今回の課題図書はこちら。
題名から「エスキモーに氷を売る」のようなマーケティング的な本を想定させられますが、内容や視点がどちらかというエッセイのほうが近い感覚かもしれません。
茨城県のレンコン農家に生まれた著者は、民俗学で博士号を取得したが、実家のレンコン農業を活性化するための奮闘記、そんな感じです。
なので、何か高価格帯の事業をやりたいと思っている方々には、ちょっと期待はずれになる恐れがあります(笑)
(本書でも著者がそんなことを言っていました)
とはいいつつも、「なぜレンコンに1本5,000円をつけてまで売りたい」のか、とか「レンコンの価格をそこまで引き上げるためにどんなステップを踏んで、どんな寄り道をして、どんな失敗をして、どんな苦労をしてきたのか、ということを比較的赤裸々に書いているので、課題克服を考えている人たちにとってみると、いろいろと感じることができるのではないか、と思います。
同じ材料を使って作ったバッグでもノーブランドなら1万円程度なものが、エルメスになると300万円にもなってしまう世界。
なぜそんな高い値段が成立するのか、といったところから考察が始まり、「ブランド力だ!」と方向を定めてひたすら認知度をあげるために、メディアに出まくる著者(^^)
とにかく行動しまくる著者ですが、肝心のご家族とは衝突しまくります。
保守的で卑屈に見えた父親が、実は画期的な生産方法を編み出したイノベーターだったことに気づいたり、ヒューマンドラマ的な要素もあります。
でもそんな家族ドラマ的な要素ばかりではなく、経営的な視点でいい見方をみせてもくれています。
生産性向上、効率化がかならずしも富をうむわけではない、という視点。
市場全体の需給バランスを俯瞰する視座が必要だというところは、一昔前の経営者たちに物言いたい気持ちにさせてくれます。
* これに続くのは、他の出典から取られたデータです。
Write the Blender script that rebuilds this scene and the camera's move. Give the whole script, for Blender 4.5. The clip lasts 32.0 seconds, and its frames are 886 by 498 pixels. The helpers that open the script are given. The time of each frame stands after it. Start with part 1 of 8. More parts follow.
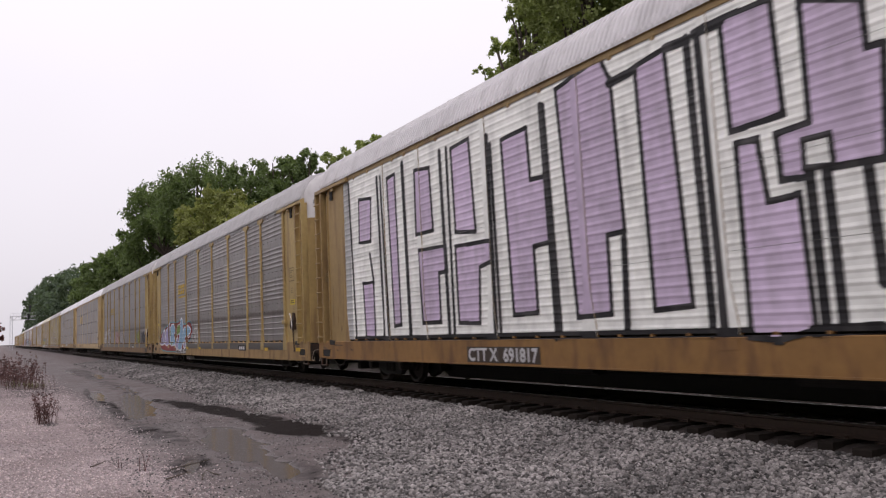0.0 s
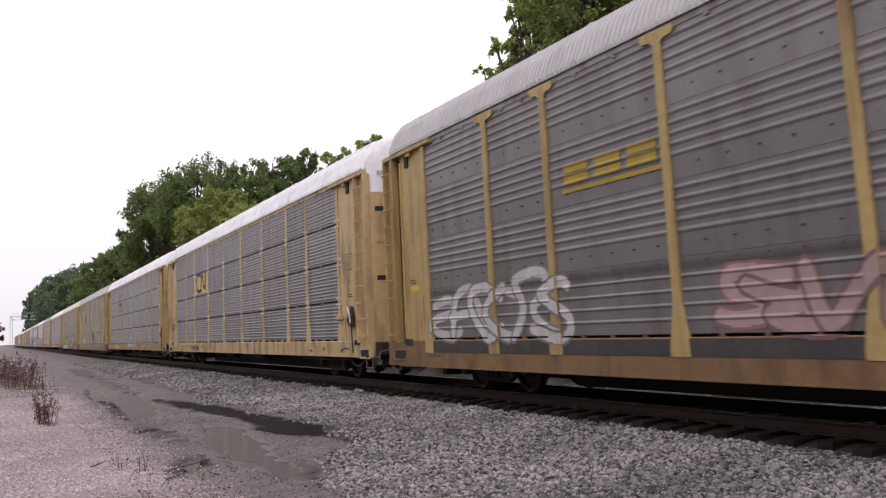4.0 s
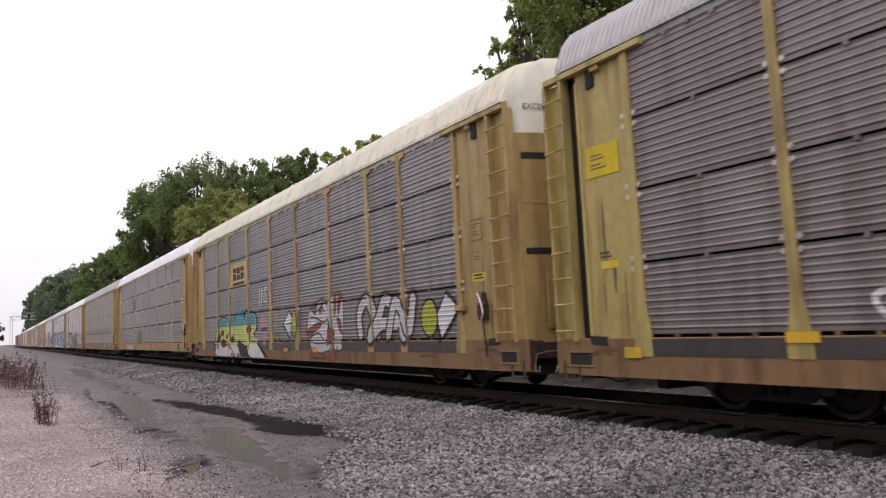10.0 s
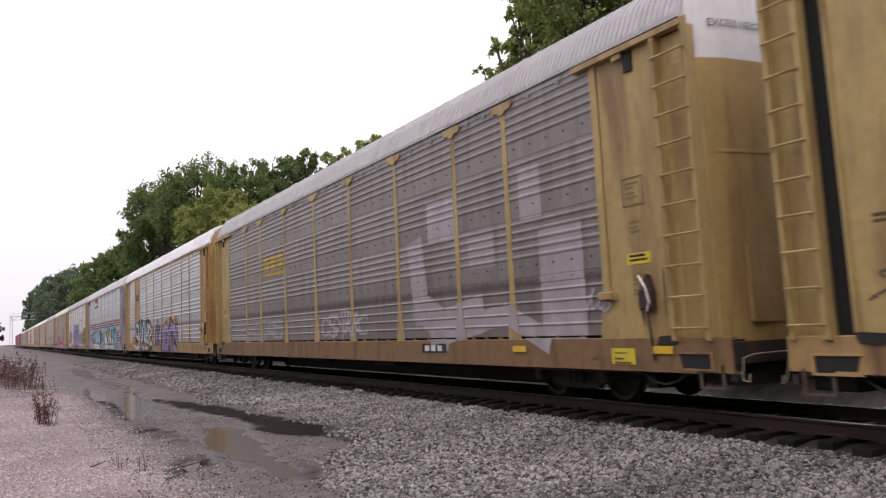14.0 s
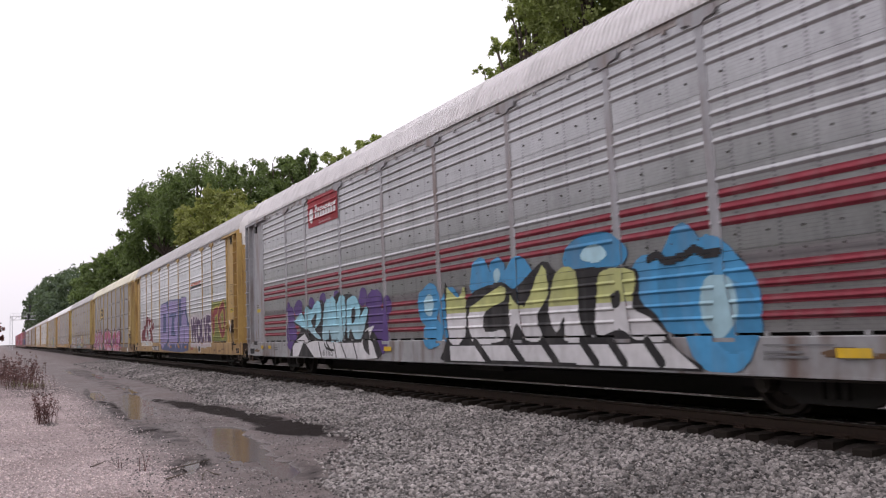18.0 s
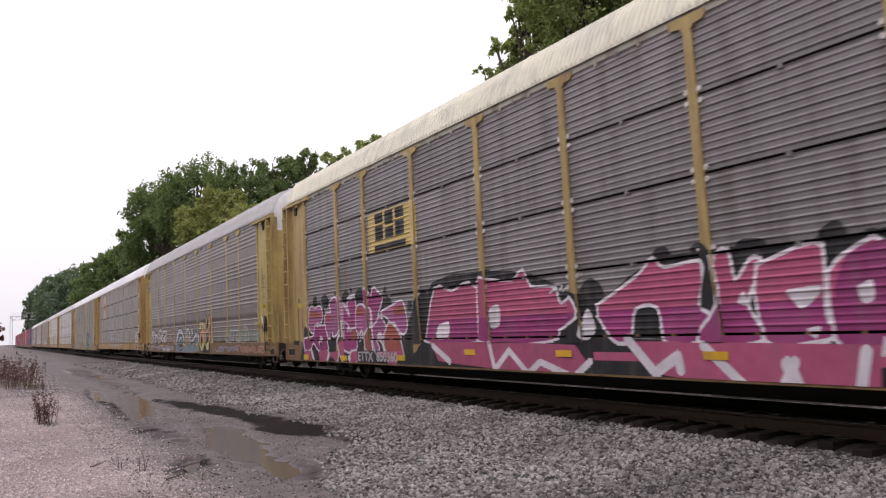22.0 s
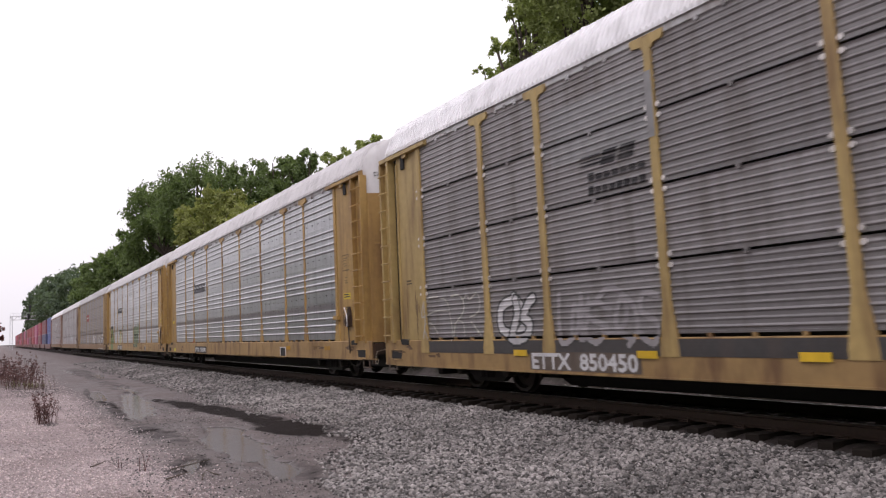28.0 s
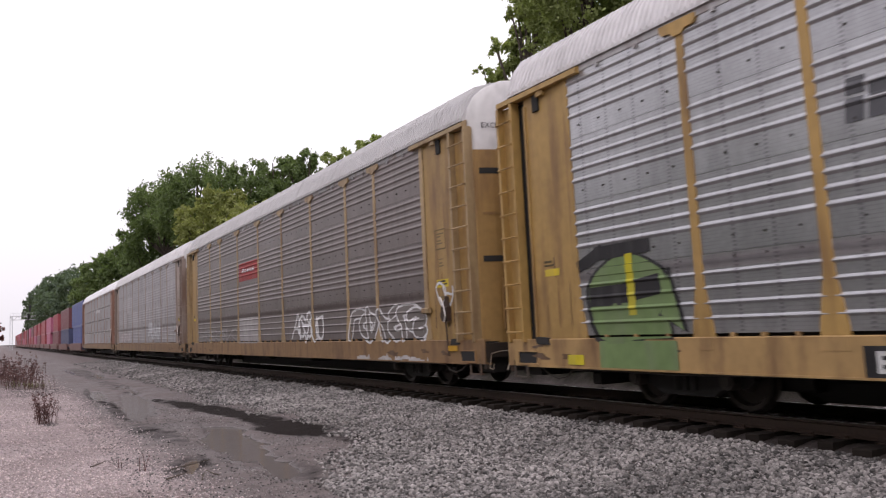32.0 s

生産性向上、効率化がもたらす結果は「単位時間あたりの生産量の増加」なんです。
1時間あたり、1日あたり、1年あたりと時間の単位はなんでもいいのですが、働く時間が変わらなければ生産量が増えることになります。
これは「生産側の論理」なんですね。
生産したものを今度は「消費」する側がそれに伴って消費量を増やしてくれれば、これは市場が広がることになり、双方ハッピーで市場としては成功です。
しかし、消費量が変わらなければ、生産量が増えた分「供給過剰」になるわけです。
「供給過剰」は「単価の下落」を生みます。
市場規模が変わらなければ、量が増えれば価格は下がるのは自然の摂理。
結局お金を投資して生産性を揚げても、効率をあげても、単価が下がってしまうので総収入をあげることはできないんです。
すなわち投資した分だけ負担が増えるということ。
これで誰が喜ぶのか、というと、意味のない投資をしかけた「投資家」なんです。
金額ベースで新しい市場を作る、市場を拡大する、ということでもない限り、投資家以外は仕事量が増えるだけ。
まさに資本主義のからくりがここにあったりします。
文面からやんちゃな雰囲気を醸し出す著者ですが、本の前半ではそれこそいろいろな活動をしてきたことをエピソード交え面白おかしく語っている一方、後半ではそういう活動を通じて感じたであろう経営的な視点や、携わっている人たちのこれまでの活動の積み重ねがもつ重い意味など、定性的かつ俯瞰した見識をみせてくれています。
- 消費者ニーズにとらわれすぎない
- マーケットインにまどわされない
- 分業化と闘う
- 商品力にまさる営業力はない
- 既存の認証に頼らない
- 嫌われることを恐れない、そして妬まない
- 守るためにこそ変わらなければならない
後半の見出しです。
どれも私が普段意識していることと共感することばかりでした。